China: journalist Zhen Jianghua detained without trial for one year

This Saturday, September 1st, will mark the first year in detention for journalist Zhen Jianghua, who has been accused of "inciting subversion of state power,” a charge for which he risks 15 years in prison. Beijing reproached him for managing the Human Rights Campaign in China, a website that lists violations of human rights in China, and Across the Great Firewall, an online media that teaches its readers how to circumvent censorship and avoid surveillance.

Zhen’s trial, which was initially scheduled to take place in early August, was postponed without a date. Four independent lawyers who successively offered to defend him were rejected by authorities on the pretext that their assistance "would slow down the investigation.” The police is also putting pressure on the detainees' family members to dissuade them from assisting him.

"By preventing the journalist from consulting a lawyer of his choice, the regime of President Xi Jinping violates the rights of defense that are expressly enshrined in the Constitution of the People's Republic of China", said Cédric Alviani, the head of Reporters Without Borders (RSF)'s East Asia bureau, who also urged the international community "to enhance its pressure on the Chinese authorities so they release Zhen and the other detained journalists.”

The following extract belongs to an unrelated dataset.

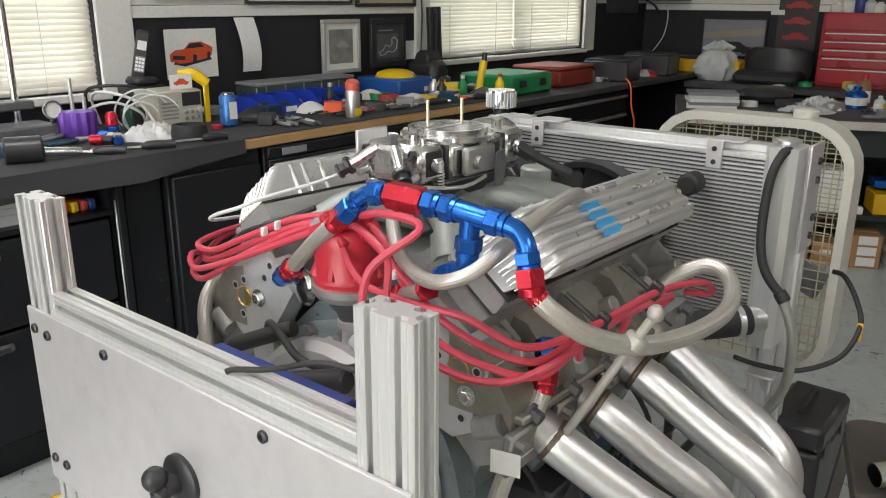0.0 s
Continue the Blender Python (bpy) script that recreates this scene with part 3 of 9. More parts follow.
for vx, vy, vr, col in ((5.4, 20.6, 94, (0.72, 0.72, 0.70)),):
    car2 = thing("parked_car", "parked car on the grass outside", "car", (vx, vy, 0), vr)
    vm = surf("outside_car_paint" + str(vx), col, None, 0.3, 0.2, coat=0.5)
    bodyp = [(-2.2, 0.35), (-2.25, 0.75), (-1.3, 0.9), (-0.6, 1.4), (0.9, 1.42), (1.6, 0.98), (2.2, 0.9), (2.25, 0.4)]
    part("body", Geo().prism(bodyp, -0.85, 0.85, pose(0, 0, 0, 90, 0, 0)), vm, car2)
    part("side_glass", Geo().prism([(-0.95, 0.98), (-0.5, 1.33), (0.8, 1.34), (1.25, 1.0)], -0.86, 0.86, pose(0, 0, 0, 90, 0, 0)), DARKGLASS, car2)
    for wx in (-1.4, 1.4):
        for s in (-1, 1):
            part("wheel", Geo().cyl((wx, s * 0.7, 0.32), (wx, s * 0.9, 0.32), 0.32, n=18), RUBBER, car2)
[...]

Zhen Jianghua was arrested in Zhuhai on September 1st, 2017. In a month, he was placed under "residential surveillance in a designated location (RSDL),” which are in fact Chinese black prisons where detainees are placed in isolation, deprived of their rights and sometimes tortured. By the Chinese Code of Criminal Procedure, the maximum duration of such detention is six months.

China ranks 176th out of 180 countries in the 2018 RSF World Press Freedom Index, with more than 50 journalists detained in conditions that pose a threat to their lives.